The LP consists mainly of strummed guitar and Klein's usual piano, which sound like they're being beamed in from a world away, crackly and rough. It's hard to make out what's happening on the stunning 15-minute "summon," whose repetitive haze makes you sit and wait, wondering if anything new will come. These sounds are often lo-fi, but never feel cheap or tossed-off. Like all of Klein's music, there's a purpose to everything, and the fuzzy or indistinct sounds become captivating for what they leave out, or don't say.
"another dust track" is a fried ballad that benefits from this approach: it wouldn't be half as poignant if it were crystal clear. Instead, it sounds like acoustic industrial music, if such a thing was possible. There are plenty of bursts of noise on Frozen, but the most arresting moment is when it goes near-silent for over eight minutes on "mark 19 april track." Eventually, sound resurfaces with distant, garbled vocals, like the album fell asleep and woke up groggy.
These are the parts that feel intimate: the passages that make you turn the volume way up because you need to hear more. It's why the opening track's close-mic'd collage of rumbling sounds feels so dear and personal, because it sounds like you're in the room with her.
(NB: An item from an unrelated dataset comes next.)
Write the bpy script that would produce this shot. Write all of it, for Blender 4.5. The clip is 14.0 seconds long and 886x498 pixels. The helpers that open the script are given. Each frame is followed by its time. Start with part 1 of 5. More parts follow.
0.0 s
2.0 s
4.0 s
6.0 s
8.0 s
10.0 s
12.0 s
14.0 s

Klein doesn't need lyrics or conventional songwriting to get her feelings across, because she understands the power of these non-musical sounds and the associations they bring up, the feelings they could trigger. In her hands, every kind of sound can become music in itself.
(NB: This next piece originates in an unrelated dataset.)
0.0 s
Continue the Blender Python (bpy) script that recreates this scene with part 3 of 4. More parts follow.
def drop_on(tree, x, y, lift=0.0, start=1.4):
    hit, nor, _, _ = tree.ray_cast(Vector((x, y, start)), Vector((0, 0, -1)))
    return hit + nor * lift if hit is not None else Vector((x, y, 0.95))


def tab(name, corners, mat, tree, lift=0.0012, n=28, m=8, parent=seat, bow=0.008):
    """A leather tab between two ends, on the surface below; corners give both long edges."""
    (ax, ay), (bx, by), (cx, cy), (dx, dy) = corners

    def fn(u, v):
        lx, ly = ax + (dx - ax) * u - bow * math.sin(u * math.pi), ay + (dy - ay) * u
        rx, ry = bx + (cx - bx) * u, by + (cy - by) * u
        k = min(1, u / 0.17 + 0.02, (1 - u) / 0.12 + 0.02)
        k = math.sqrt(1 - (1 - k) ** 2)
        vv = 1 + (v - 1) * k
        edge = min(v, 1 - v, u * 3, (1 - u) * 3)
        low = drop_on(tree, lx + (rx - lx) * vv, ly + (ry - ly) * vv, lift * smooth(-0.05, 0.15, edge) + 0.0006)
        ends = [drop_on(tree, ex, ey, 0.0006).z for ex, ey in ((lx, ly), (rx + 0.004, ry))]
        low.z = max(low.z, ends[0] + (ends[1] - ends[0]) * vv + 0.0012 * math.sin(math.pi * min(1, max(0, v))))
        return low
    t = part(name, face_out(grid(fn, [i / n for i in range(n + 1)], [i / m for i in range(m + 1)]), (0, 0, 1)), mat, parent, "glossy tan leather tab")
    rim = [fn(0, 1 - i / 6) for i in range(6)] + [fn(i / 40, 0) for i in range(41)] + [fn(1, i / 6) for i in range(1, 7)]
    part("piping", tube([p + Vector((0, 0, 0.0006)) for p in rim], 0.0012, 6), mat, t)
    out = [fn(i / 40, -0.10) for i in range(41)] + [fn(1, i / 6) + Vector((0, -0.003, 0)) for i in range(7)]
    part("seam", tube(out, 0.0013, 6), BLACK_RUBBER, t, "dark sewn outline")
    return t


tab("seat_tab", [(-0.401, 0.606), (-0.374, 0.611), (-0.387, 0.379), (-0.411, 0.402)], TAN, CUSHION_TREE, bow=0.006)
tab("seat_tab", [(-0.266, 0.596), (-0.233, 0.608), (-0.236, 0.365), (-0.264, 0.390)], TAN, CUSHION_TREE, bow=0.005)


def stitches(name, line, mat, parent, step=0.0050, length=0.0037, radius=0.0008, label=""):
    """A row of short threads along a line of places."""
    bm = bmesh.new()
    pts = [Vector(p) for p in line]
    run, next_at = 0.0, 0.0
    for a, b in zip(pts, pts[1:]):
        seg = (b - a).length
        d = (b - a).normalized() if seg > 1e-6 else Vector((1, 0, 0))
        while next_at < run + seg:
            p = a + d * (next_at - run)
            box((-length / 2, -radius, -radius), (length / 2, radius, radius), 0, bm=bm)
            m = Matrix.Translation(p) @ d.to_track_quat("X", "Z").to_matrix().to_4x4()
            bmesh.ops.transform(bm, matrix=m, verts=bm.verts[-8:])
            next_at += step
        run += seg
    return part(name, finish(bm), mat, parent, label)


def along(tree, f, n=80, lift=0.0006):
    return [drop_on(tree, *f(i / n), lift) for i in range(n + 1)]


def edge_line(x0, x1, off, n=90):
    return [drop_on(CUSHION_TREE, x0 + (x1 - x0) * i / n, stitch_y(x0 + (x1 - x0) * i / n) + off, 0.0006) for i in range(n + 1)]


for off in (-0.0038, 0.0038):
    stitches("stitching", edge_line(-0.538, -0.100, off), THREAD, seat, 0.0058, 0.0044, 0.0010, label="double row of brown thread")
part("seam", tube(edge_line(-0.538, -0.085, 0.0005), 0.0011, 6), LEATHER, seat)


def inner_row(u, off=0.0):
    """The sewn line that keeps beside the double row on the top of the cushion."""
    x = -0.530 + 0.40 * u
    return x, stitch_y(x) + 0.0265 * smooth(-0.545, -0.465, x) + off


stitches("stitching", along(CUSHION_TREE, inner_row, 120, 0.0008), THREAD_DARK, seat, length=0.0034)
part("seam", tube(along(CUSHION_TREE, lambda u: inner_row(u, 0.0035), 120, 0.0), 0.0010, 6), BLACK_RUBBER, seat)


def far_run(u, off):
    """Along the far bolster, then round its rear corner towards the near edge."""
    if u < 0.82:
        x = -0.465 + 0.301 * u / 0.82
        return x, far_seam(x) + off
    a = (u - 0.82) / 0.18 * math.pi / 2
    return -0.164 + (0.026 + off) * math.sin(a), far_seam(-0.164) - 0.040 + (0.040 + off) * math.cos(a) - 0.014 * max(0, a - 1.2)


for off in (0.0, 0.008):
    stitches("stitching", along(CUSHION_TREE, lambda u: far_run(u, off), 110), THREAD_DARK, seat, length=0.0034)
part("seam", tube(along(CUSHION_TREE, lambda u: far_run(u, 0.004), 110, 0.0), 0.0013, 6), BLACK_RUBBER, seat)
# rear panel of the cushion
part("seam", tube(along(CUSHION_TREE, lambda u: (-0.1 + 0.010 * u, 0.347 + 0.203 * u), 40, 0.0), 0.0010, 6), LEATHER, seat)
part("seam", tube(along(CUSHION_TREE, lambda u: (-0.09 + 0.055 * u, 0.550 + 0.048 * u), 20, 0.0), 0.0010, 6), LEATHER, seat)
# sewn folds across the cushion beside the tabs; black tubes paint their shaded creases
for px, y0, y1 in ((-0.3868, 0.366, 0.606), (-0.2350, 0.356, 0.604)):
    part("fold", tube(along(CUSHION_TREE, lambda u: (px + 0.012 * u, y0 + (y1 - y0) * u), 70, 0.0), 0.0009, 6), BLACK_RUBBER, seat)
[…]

The way Klein pours those feelings into this structureless, exploratory music is what makes her the unlikely star she is. She's often described as a storyteller, and in interviews, she's spoken about wanting to win a Grammy or an Oscar, as well as her wish to one day work in pop music. These ideas begin to make sense when you get deep into Frozen, which finds soul-baring emotion in the most unexpected of sounds.